Phase Six: Evaluating the Program

In order to evaluate the participants’ perceptions about the impact of the Women’s Leadership Network on their lives and community, a focus group was conducted after all of the training sessions had been completed. The community organizer conducted the focus group, which included discussion of the participants’ opinions of the program’s strengths, challenges, and impact on their neighborhood. This focus group was recorded digitally and transcribed. Only three of the women were able to participate in this focus group. This small sample size represents a limitation of this aspect of the evaluation; nonetheless, the consistency of the focus group data with the ongoing feedback we received about the program from all participants is an indication of the representativeness of the focus group sample.

The major strength of the program identified by the focus group participants included the personal impact it had upon their lives. One woman stated, “I haven’t really put it all out there, but I’ve had some things that have hit home with me and it has changed my life.” A challenge that the participants faced in sustaining the program following the initial implementation period involved recruiting new program participants and getting them to attend the program meetings. For example, one participant said, “Different people have different schedules and I know we have had meetings during the week and now we are on Friday nights and they still not coming. Um, I don’t know, we are just going to have to work a little bit harder.” Finally, the participants indicated that they believed that the program had a positive impact on their neighborhood. As one participant stated, “We have touched some people. I really strongly believe that.”

Discussion

The sample used in this preliminary study was small, with only six participants from one community. Although the small sample size allowed for a cohesive leadership group to be formed, a larger sample size may have enabled the group to have a larger impact on their community through expanded outreach efforts. The sample was limited to one geographic region, and the program may require modification before being applied in other areas. At the time of this writing, the authors are working to seek funding to implement this program in another neighborhood in their community as part of a partnership between the university and organizations (e.g., the schools and another community center) in that neighborhood. The lack of inclusion of a pre-test/post-test evaluation renders it impossible to draw conclusions about the impact of the program on the participants and the community at this point in time. The main objective for this evaluation was to identify the steps required to implement the Women’s Leadership Network program in a community. Therefore, future research is needed to study outcomes.

Implications for Future Programming and Research

The process evaluation of the Women’s Leadership Network revealed the crucial role that the community organizer played in facilitating the project. Based on observations of the community organizer’s work, we identified characteristics of the community organizer that we believe to be essential to successful implementation. These characteristics include a willingness to learn from the participants, flexibility to adapt curricular methods and information based on the needs of the participants, a willingness to speak openly and honestly with residents about potential challenges associated with the program, and strong communication skills in acting as a liaison between the participants and other involved personnel. These characteristics are also important for the research team. Implementing and evaluating a community-based project requires that researchers remain flexible and open to changes in their agenda. Hence, it is important that researchers have an open discussion with community residents about the value of program evaluation so that all understand the need for, and are agreeable to, data collection.
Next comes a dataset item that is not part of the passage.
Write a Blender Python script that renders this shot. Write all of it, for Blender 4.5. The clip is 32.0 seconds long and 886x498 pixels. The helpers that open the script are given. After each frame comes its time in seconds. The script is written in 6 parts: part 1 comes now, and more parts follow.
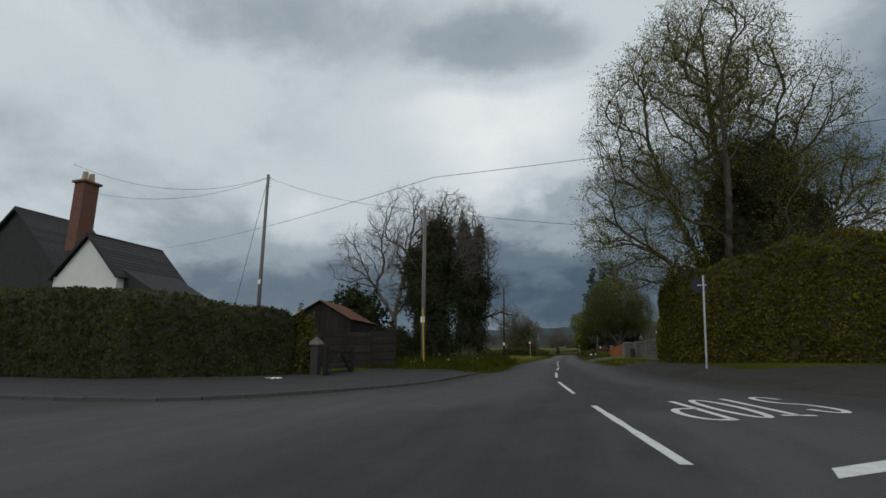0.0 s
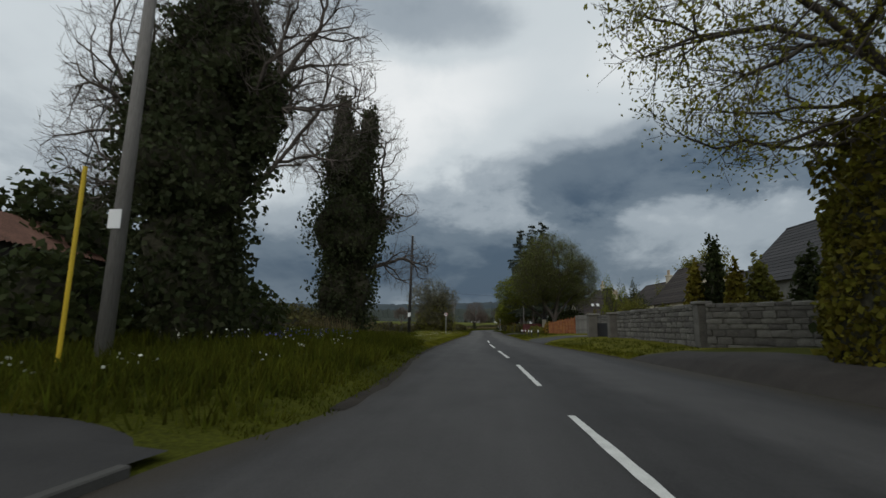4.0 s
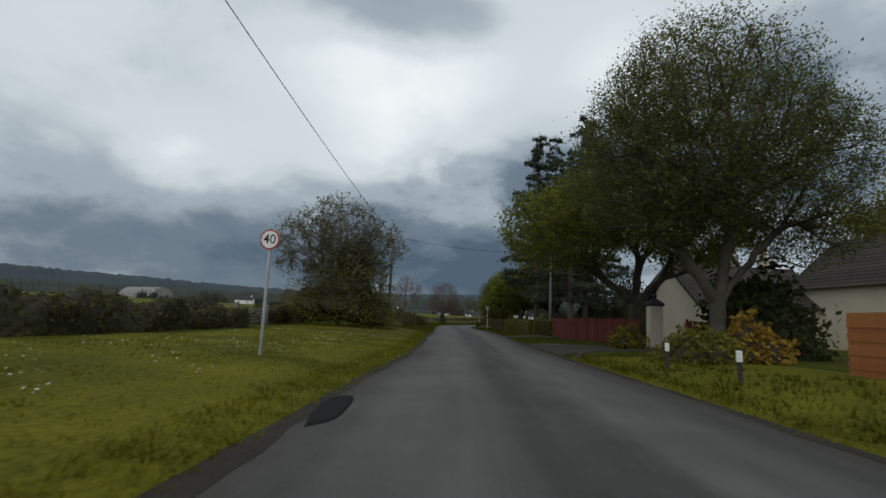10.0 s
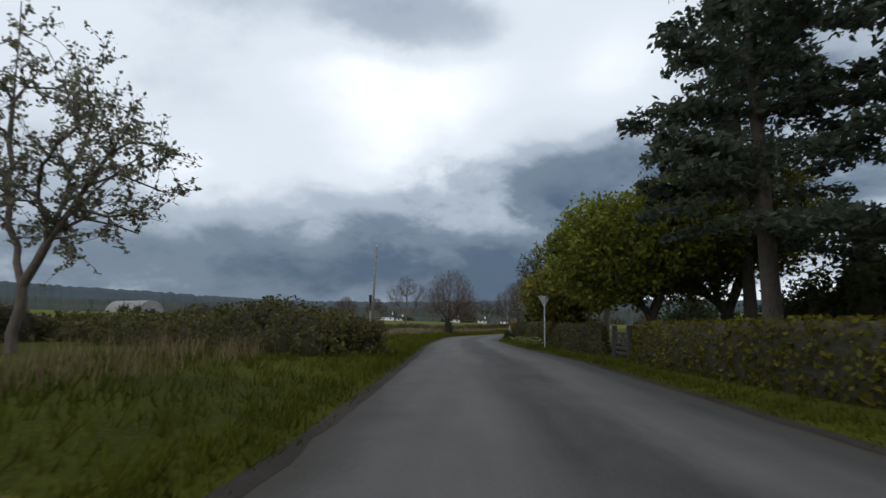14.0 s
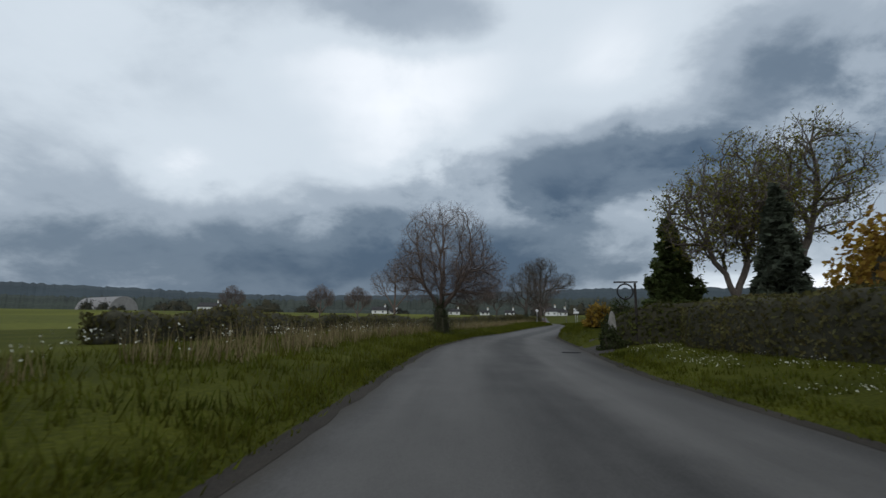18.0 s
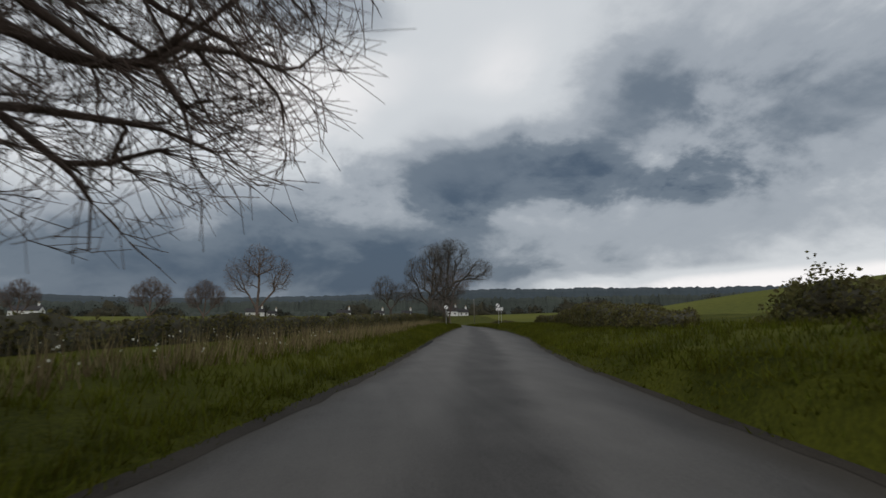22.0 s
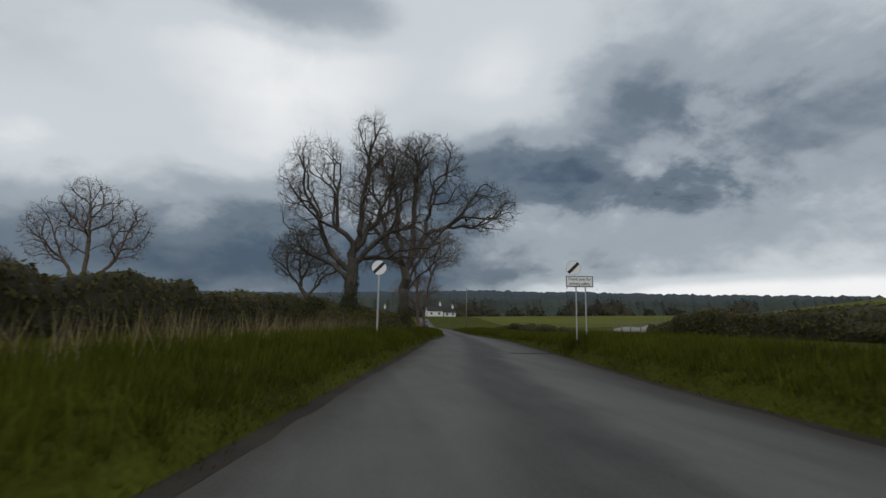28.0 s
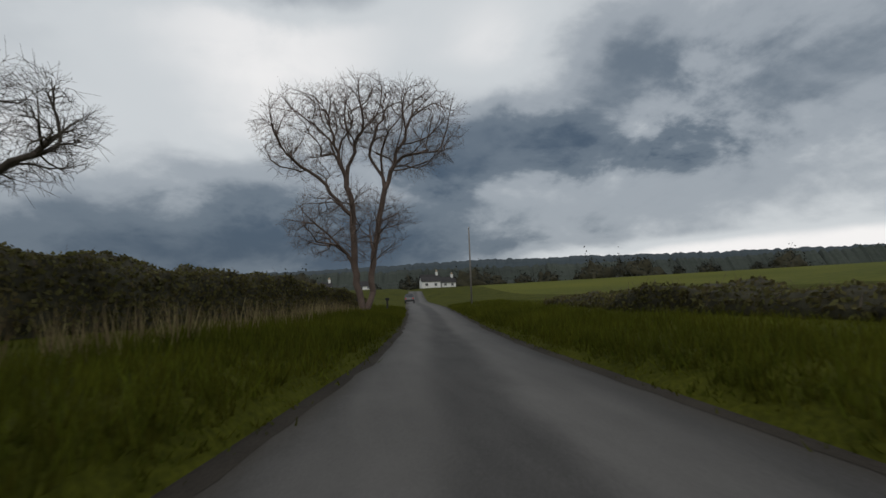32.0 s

Another important consideration for further implementation of the Women’s Leadership Network relates to the amount of time and effort required for starting up the program. We did not anticipate the length of the time period that elapsed between the initial conversations regarding the program and the start of the first Women’s Leadership Network program session. The time needed to gain the support and trust of the community residents and to recruit participants both contributed to the project’s time-line. We encourage individuals who implement this or a similar project in the future to account for this timing issue by building more up-front time into the time-line and by being proactive in addressing any possible trust issues and discomfort about the topic of domestic violence early. In addition, those who implement similar programs in other communities are encouraged to (a) build strong community partnerships, (b) tailor intervention strategies to the unique needs of the target population, and (c) take a long-term view by aiming to build a sustainable network of leaders that will continue to work to support their community’s capacity to prevent and respond to domestic violence.

At the present time, only preliminary evidence exists to support the effectiveness of the Women’s Leadership Network. Following these preliminary findings, an expanded evaluation of the program is needed. This evaluation should include increased attention to the perceived impact of the program among community residents who are not members of the leadership network. Furthermore, additional research should examine the impact of the program on such outcomes as the development of leadership skills and self-efficacy among the leadership network members, enhanced relationships between community residents and social service agencies, and the rates of domestic violence in the target communities. In addition, as the program grows and moves into other communities, research will be needed to determine the effectiveness of training new staff to deliver the program in other communities and identify appropriate strategies for expansion.

With its foundation in the principles of community-based research, community organizing, and the best practices in family violence prevention, the Women’s Leadership Network represents an innovative approach to domestic violence programming. The program involves two levels of activities: leadership development for a core group of female community residents and the subsequent planning and implementation of community-based domestic violence programming by those residents. Through future advances in practice and research, the Women’s Leadership Network holds promise for becoming an effective means of building community capacities for preventing and responding to domestic violence.